### YOUR OBJECTIVE
Transcribe only the lines of the listing below from the one holding "scene.view_settings.keyframe_insert(path, frame=frame(t))" through the one holding "walk(cam, [(t, pose(x, y, z, 90", inclusive, without any change.

### ENTRIES PROVIDED
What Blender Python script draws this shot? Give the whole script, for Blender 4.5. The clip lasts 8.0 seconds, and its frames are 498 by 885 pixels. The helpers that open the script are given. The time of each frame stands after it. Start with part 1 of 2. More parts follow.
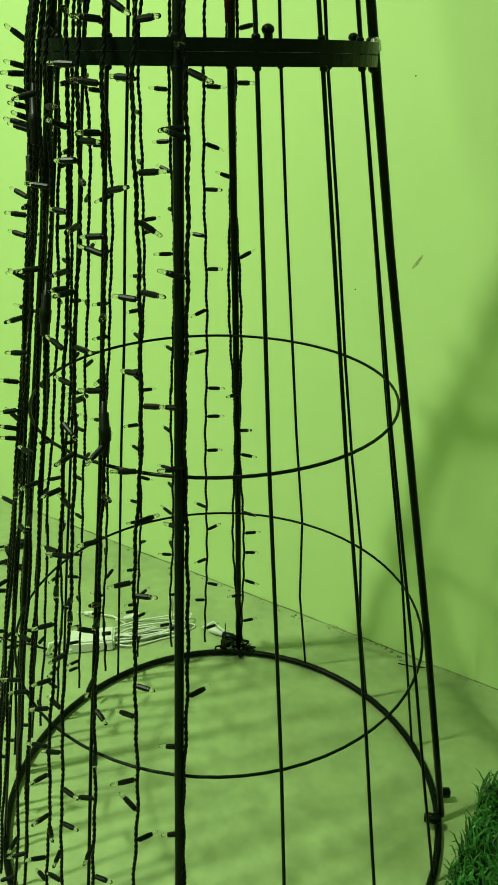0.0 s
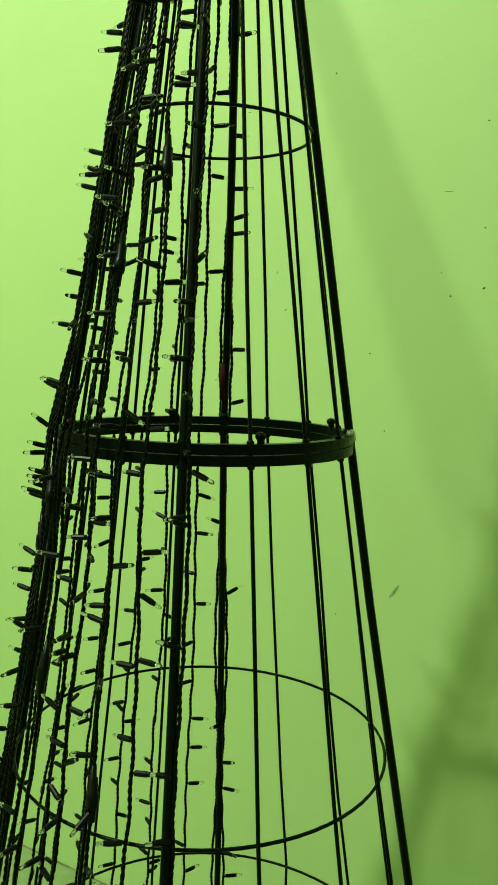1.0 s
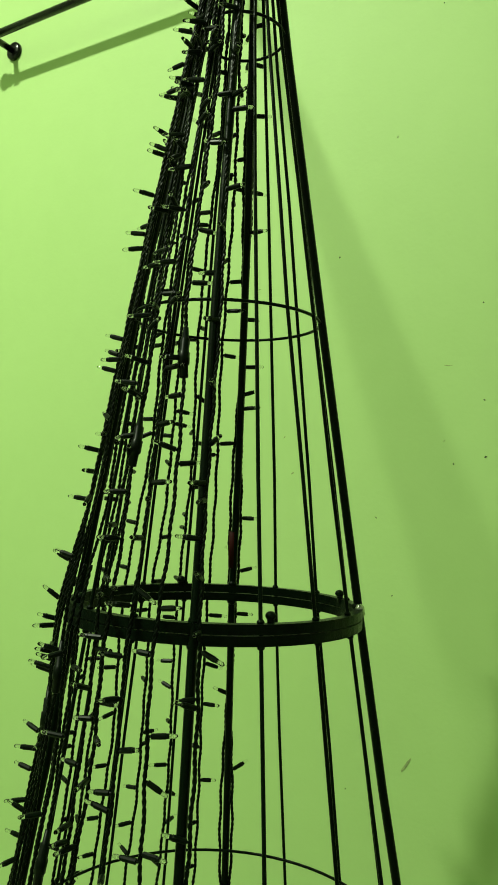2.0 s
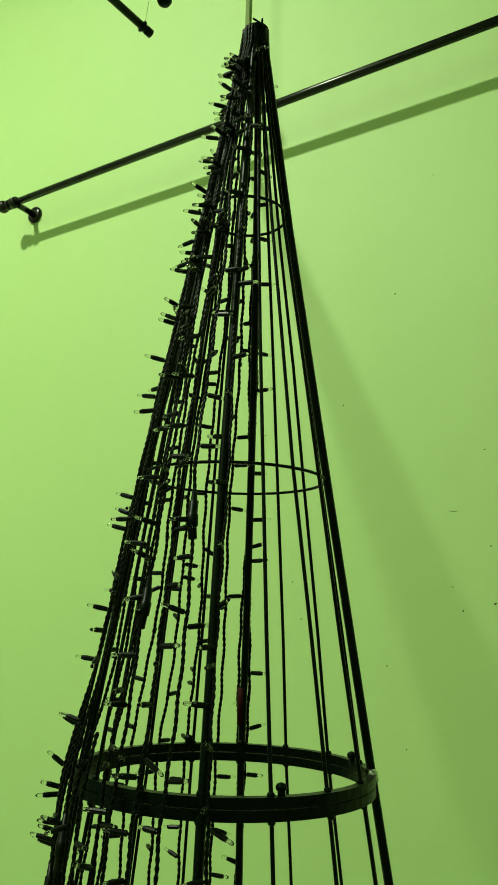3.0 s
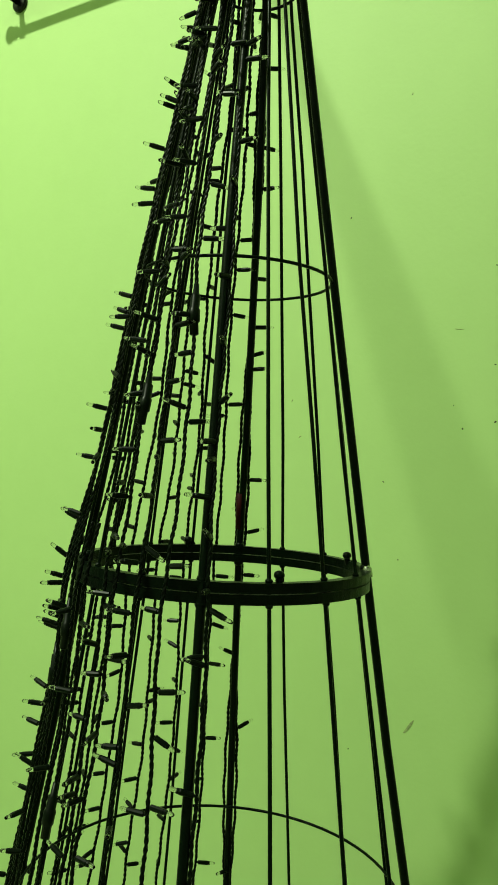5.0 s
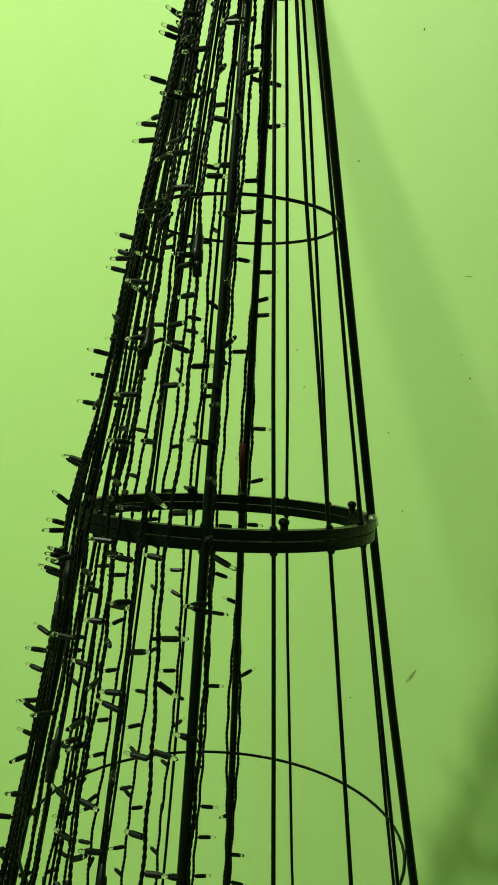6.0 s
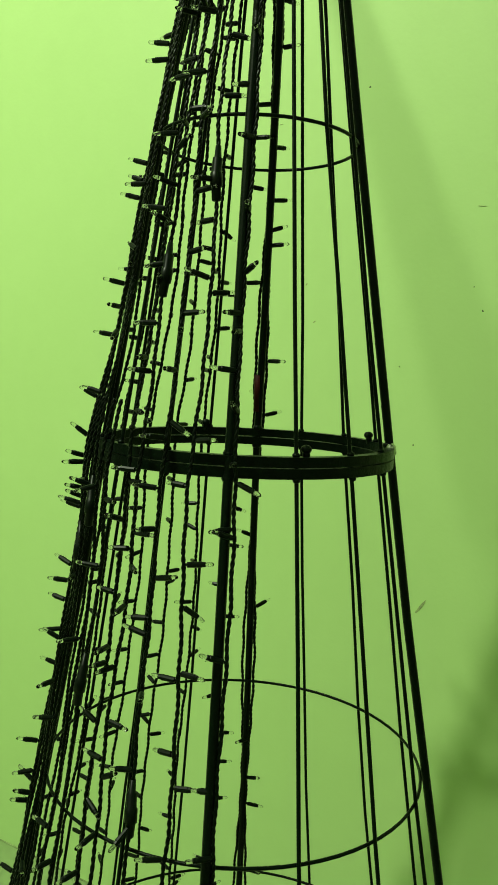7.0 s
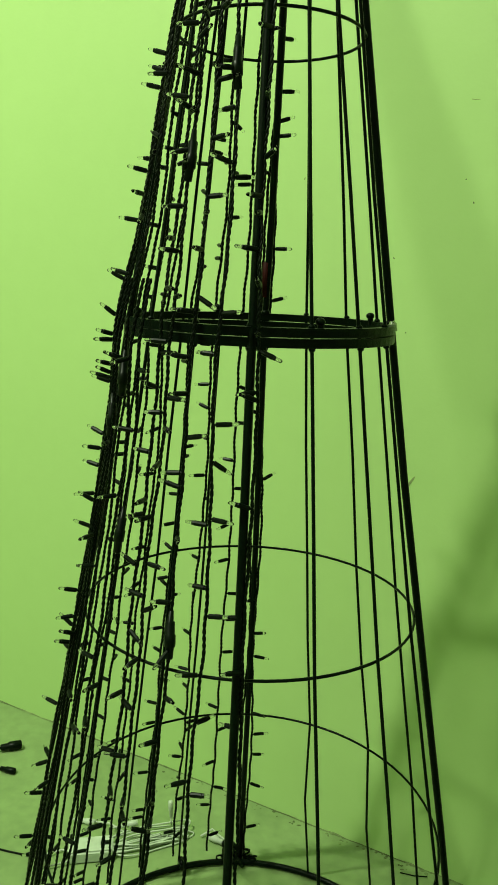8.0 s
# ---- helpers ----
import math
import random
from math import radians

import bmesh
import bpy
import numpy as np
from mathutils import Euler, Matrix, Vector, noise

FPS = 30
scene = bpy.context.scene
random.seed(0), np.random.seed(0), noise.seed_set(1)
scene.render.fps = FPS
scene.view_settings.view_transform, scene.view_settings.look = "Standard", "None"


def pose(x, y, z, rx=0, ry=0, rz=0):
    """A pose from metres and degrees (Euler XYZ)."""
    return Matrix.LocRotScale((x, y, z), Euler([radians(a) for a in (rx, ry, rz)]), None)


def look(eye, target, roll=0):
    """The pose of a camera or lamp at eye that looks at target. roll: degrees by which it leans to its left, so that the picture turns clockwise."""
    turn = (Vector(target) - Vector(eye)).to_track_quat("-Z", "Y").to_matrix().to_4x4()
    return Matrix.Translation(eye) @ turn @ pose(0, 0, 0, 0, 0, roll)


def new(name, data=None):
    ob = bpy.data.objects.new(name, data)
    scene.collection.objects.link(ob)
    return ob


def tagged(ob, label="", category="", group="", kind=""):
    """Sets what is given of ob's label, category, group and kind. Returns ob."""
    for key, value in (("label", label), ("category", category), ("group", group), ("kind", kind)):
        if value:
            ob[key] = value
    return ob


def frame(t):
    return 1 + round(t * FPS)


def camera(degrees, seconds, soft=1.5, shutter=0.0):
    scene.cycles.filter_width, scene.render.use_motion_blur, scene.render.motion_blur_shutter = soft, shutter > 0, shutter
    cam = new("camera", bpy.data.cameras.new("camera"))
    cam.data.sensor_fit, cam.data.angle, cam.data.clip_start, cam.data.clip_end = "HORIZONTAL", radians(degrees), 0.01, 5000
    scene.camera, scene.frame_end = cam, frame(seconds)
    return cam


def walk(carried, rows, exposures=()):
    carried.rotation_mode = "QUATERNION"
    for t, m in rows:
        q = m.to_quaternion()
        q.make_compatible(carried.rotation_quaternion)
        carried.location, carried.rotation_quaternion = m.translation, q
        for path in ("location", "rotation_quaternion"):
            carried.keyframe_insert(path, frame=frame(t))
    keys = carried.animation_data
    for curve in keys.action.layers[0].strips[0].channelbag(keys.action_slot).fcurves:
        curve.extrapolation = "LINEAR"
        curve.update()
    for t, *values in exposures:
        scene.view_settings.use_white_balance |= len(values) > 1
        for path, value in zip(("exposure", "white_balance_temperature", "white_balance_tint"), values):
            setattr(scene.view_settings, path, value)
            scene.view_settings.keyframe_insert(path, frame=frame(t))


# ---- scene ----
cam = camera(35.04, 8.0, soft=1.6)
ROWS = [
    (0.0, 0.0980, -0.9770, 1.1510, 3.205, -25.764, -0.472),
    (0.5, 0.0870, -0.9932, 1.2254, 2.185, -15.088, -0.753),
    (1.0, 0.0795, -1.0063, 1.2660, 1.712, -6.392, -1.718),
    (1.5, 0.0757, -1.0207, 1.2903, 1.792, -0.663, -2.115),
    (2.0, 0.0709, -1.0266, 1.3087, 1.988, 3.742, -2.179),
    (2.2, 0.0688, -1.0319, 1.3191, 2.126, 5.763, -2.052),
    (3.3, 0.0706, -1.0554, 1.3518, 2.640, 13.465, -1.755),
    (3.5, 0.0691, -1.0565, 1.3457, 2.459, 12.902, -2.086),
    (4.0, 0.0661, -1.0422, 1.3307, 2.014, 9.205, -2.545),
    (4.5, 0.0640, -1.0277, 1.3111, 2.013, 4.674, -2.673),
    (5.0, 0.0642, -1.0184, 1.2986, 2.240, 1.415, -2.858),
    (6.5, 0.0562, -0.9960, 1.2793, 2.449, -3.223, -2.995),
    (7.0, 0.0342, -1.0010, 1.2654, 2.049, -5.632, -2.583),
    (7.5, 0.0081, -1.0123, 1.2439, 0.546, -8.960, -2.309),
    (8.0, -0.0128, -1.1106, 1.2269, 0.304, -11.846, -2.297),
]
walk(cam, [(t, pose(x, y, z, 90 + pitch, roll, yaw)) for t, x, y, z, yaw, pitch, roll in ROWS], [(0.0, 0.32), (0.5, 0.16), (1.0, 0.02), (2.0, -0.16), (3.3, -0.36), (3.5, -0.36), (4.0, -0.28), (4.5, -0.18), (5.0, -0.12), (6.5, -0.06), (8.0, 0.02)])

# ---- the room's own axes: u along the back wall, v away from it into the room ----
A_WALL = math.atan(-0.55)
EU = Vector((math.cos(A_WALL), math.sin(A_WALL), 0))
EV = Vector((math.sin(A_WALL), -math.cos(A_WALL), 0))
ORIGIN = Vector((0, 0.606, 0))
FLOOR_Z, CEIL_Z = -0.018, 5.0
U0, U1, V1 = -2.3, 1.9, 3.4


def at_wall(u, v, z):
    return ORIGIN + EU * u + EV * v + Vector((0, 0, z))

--

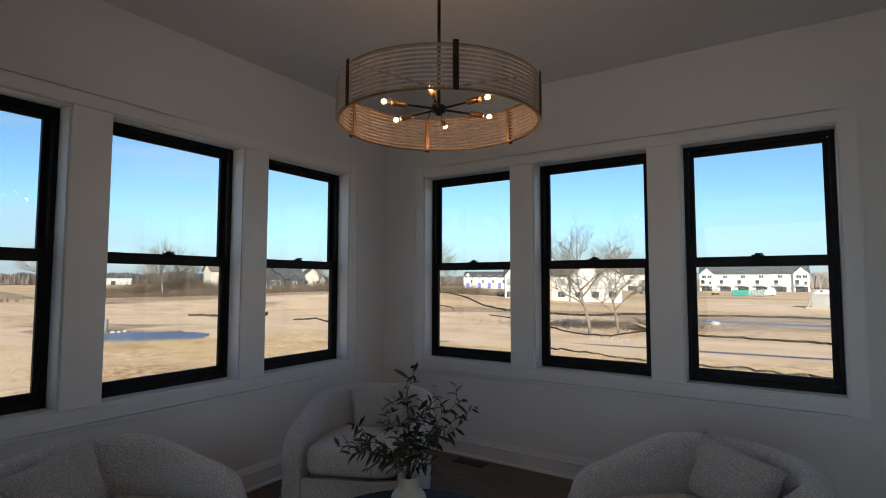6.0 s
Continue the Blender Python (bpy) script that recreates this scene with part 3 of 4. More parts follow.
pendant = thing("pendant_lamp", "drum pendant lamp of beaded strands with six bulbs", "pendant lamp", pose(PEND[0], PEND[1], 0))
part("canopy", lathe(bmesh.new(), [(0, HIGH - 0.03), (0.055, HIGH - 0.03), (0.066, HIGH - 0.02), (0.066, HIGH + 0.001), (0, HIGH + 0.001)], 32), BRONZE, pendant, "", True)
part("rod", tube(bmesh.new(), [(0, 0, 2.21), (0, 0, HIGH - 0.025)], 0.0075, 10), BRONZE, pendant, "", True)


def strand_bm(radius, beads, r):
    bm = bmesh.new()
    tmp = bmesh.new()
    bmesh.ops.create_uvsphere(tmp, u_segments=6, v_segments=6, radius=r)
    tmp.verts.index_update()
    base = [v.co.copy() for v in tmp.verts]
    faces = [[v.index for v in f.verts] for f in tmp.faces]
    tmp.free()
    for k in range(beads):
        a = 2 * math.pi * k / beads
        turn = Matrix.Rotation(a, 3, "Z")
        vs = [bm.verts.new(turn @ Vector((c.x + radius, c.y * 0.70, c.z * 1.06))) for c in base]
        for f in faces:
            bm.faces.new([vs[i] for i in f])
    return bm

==

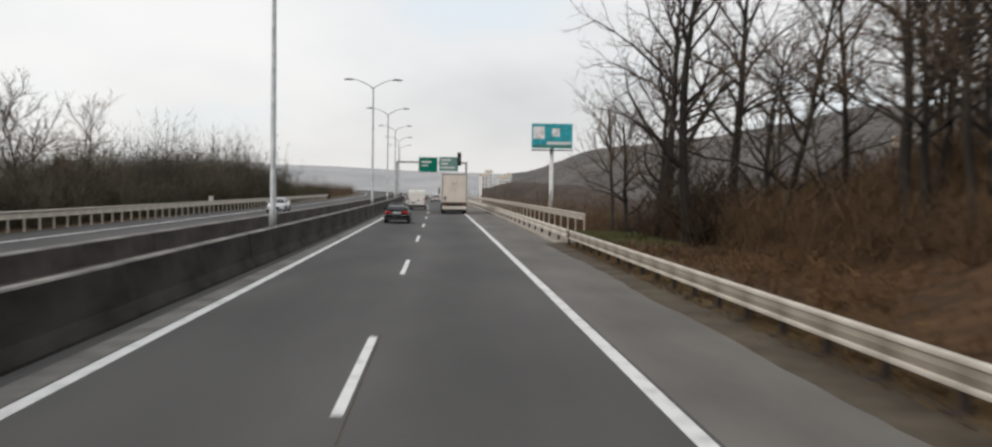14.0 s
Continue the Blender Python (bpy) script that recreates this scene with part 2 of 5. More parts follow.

### ANSWER TO THIS TASK
            scene.view_settings.keyframe_insert(path, frame=frame(t))


# ---- scene ----
cam = camera(35.04, 8.0, soft=1.6)
ROWS = [
    (0.0, 0.0980, -0.9770, 1.1510, 3.205, -25.764, -0.472),
    (0.5, 0.0870, -0.9932, 1.2254, 2.185, -15.088, -0.753),
    (1.0, 0.0795, -1.0063, 1.2660, 1.712, -6.392, -1.718),
    (1.5, 0.0757, -1.0207, 1.2903, 1.792, -0.663, -2.115),
    (2.0, 0.0709, -1.0266, 1.3087, 1.988, 3.742, -2.179),
    (2.2, 0.0688, -1.0319, 1.3191, 2.126, 5.763, -2.052),
    (3.3, 0.0706, -1.0554, 1.3518, 2.640, 13.465, -1.755),
    (3.5, 0.0691, -1.0565, 1.3457, 2.459, 12.902, -2.086),
    (4.0, 0.0661, -1.0422, 1.3307, 2.014, 9.205, -2.545),
    (4.5, 0.0640, -1.0277, 1.3111, 2.013, 4.674, -2.673),
    (5.0, 0.0642, -1.0184, 1.2986, 2.240, 1.415, -2.858),
    (6.5, 0.0562, -0.9960, 1.2793, 2.449, -3.223, -2.995),
    (7.0, 0.0342, -1.0010, 1.2654, 2.049, -5.632, -2.583),
    (7.5, 0.0081, -1.0123, 1.2439, 0.546, -8.960, -2.309),
    (8.0, -0.0128, -1.1106, 1.2269, 0.304, -11.846, -2.297),
]
walk(cam, [(t, pose(x, y, z, 90 + pitch, roll, yaw)) for t, x, y, z, yaw, pitch, roll in ROWS], [(0.0, 0.32), (0.5, 0.16), (1.0, 0.02), (2.0, -0.16), (3.3, -0.36), (3.5, -0.36), (4.0, -0.28), (4.5, -0.18), (5.0, -0.12), (6.5, -0.06), (8.0, 0.02)])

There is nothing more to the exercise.